▶ _Description of the task_:
Set down each line of the data below exactly as it stands, dropping the pictures.

● ● ●

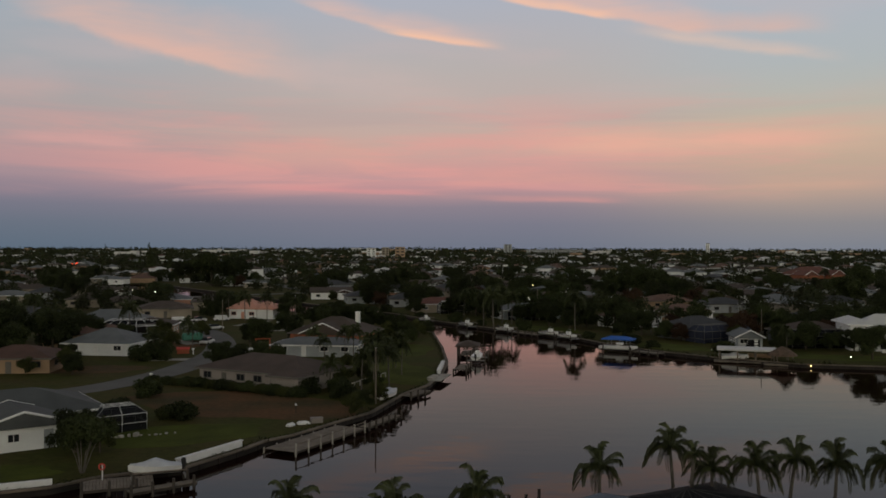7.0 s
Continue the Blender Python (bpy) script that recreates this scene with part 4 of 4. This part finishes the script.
# garden trees between the lots
count = 0
for x, y in spots:
    for _ in range(2 if math.hypot(x, y) < 420 else 1):
        a, r = rnd.uniform(0, 6.28), rnd.uniform(8.5, 13.5)
        px, py = x + r * math.cos(a), y + r * math.sin(a)
        if in_canal(px, py) or shore_dist(px, py) < 6 or any(math.hypot(px - p, py - q) < 9 for p, q, _ in TAKEN) or count > 290 or seg_dist(px, py, ROAD) < 6:
            continue
        count += 1
        if rnd.random() < 0.2:
            again(rnd.choice((TALL, SHORT)), px, py, rnd.uniform(0, 360), rnd.uniform(0.7, 1.1))
        else:
            tree(px, py, rnd.choice((0, 1, 1, 2, 3, 3, 4)), rnd.uniform(0.7, 1.15), rnd.uniform(0, 360))


def far_woods():
    """Tree clumps past the nearer lots, thinning into a dark band on the horizon."""
    r = np.random.RandomState(9)
    verts, faces = [], []
    near = np.array(spots + [(p, q) for p, q, _ in TAKEN])
    for _ in range(25000):
        d = 285 * (4700 / 285) ** (r.rand() ** 0.85)
        az = radians(r.uniform(-36, 58))
        x, y = d * math.sin(az), d * math.cos(az)
        if d < 700:
            if r.rand() < 0.58:
                continue
            if np.hypot(near[:, 0] - x, near[:, 1] - y).min() < 13.0 or in_canal(x, y) or shore_dist(x, y) < 14:
                continue
            if seg_dist(x, y, ROAD) < 7 or any(seg_dist(x, y, s) < 6 for s in STREETS):
                continue
        h, w = r.uniform(4, 9.0), r.uniform(2.2, 4.5)
        if d > 1500:
            w *= 1.8
        if d > 2600:
            h *= 1.0 + (d - 2600) / 1500
        m = 150 if d < 450 else (70 if d < 900 else (24 if d < 1800 else 9))
        leaf = 0.55 if d < 450 else (0.9 if d < 900 else (1.7 if d < 1800 else 3.6))
        dirs = r.normal(size=(m, 3))
        dirs /= np.linalg.norm(dirs, axis=1)[:, None]
        lump = 0.35 + 0.55 * r.rand(m, 1)
        p = np.array([x, y, GROUND + h * 0.52]) + dirs * lump * np.array([w, w, h * 0.5])
        p[:, 2] = np.maximum(p[:, 2], GROUND + 0.3)
        a = r.normal(size=(m, 3)) * leaf
        b = r.normal(size=(m, 3)) * leaf
        base = len(verts)
        verts.extend(np.stack([p - a * 0.6, p + b * 0.6, p + a * 0.6], 1).reshape(-1, 3).tolist())
        faces.extend([(base + 3 * k, base + 3 * k + 1, base + 3 * k + 2) for k in range(m)])
    me = bpy.data.meshes.new("distant_woods")
    me.from_pydata(verts, [], faces)
    me.materials.append(WOODS)
    tagged(new("distant_woods", me), "dark trees thickening toward the flat horizon", "woods", kind="stuff")


far_woods()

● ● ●

▶ _Written response_:
7.0 s
Continue the Blender Python (bpy) script that recreates this scene with part 4 of 4. This part finishes the script.
# garden trees between the lots
count = 0
for x, y in spots:
    for _ in range(2 if math.hypot(x, y) < 420 else 1):
        a, r = rnd.uniform(0, 6.28), rnd.uniform(8.5, 13.5)
        px, py = x + r * math.cos(a), y + r * math.sin(a)
        if in_canal(px, py) or shore_dist(px, py) < 6 or any(math.hypot(px - p, py - q) < 9 for p, q, _ in TAKEN) or count > 290 or seg_dist(px, py, ROAD) < 6:
            continue
        count += 1
        if rnd.random() < 0.2:
            again(rnd.choice((TALL, SHORT)), px, py, rnd.uniform(0, 360), rnd.uniform(0.7, 1.1))
        else:
            tree(px, py, rnd.choice((0, 1, 1, 2, 3, 3, 4)), rnd.uniform(0.7, 1.15), rnd.uniform(0, 360))


def far_woods():
    """Tree clumps past the nearer lots, thinning into a dark band on the horizon."""
    r = np.random.RandomState(9)
    verts, faces = [], []
    near = np.array(spots + [(p, q) for p, q, _ in TAKEN])
    for _ in range(25000):
        d = 285 * (4700 / 285) ** (r.rand() ** 0.85)
        az = radians(r.uniform(-36, 58))
        x, y = d * math.sin(az), d * math.cos(az)
        if d < 700:
            if r.rand() < 0.58:
                continue
            if np.hypot(near[:, 0] - x, near[:, 1] - y).min() < 13.0 or in_canal(x, y) or shore_dist(x, y) < 14:
                continue
            if seg_dist(x, y, ROAD) < 7 or any(seg_dist(x, y, s) < 6 for s in STREETS):
                continue
        h, w = r.uniform(4, 9.0), r.uniform(2.2, 4.5)
        if d > 1500:
            w *= 1.8
        if d > 2600:
            h *= 1.0 + (d - 2600) / 1500
        m = 150 if d < 450 else (70 if d < 900 else (24 if d < 1800 else 9))
        leaf = 0.55 if d < 450 else (0.9 if d < 900 else (1.7 if d < 1800 else 3.6))
        dirs = r.normal(size=(m, 3))
        dirs /= np.linalg.norm(dirs, axis=1)[:, None]
        lump = 0.35 + 0.55 * r.rand(m, 1)
        p = np.array([x, y, GROUND + h * 0.52]) + dirs * lump * np.array([w, w, h * 0.5])
        p[:, 2] = np.maximum(p[:, 2], GROUND + 0.3)
        a = r.normal(size=(m, 3)) * leaf
        b = r.normal(size=(m, 3)) * leaf
        base = len(verts)
        verts.extend(np.stack([p - a * 0.6, p + b * 0.6, p + a * 0.6], 1).reshape(-1, 3).tolist())
        faces.extend([(base + 3 * k, base + 3 * k + 1, base + 3 * k + 2) for k in range(m)])
    me = bpy.data.meshes.new("distant_woods")
    me.from_pydata(verts, [], faces)
    me.materials.append(WOODS)
    tagged(new("distant_woods", me), "dark trees thickening toward the flat horizon", "woods", kind="stuff")


far_woods()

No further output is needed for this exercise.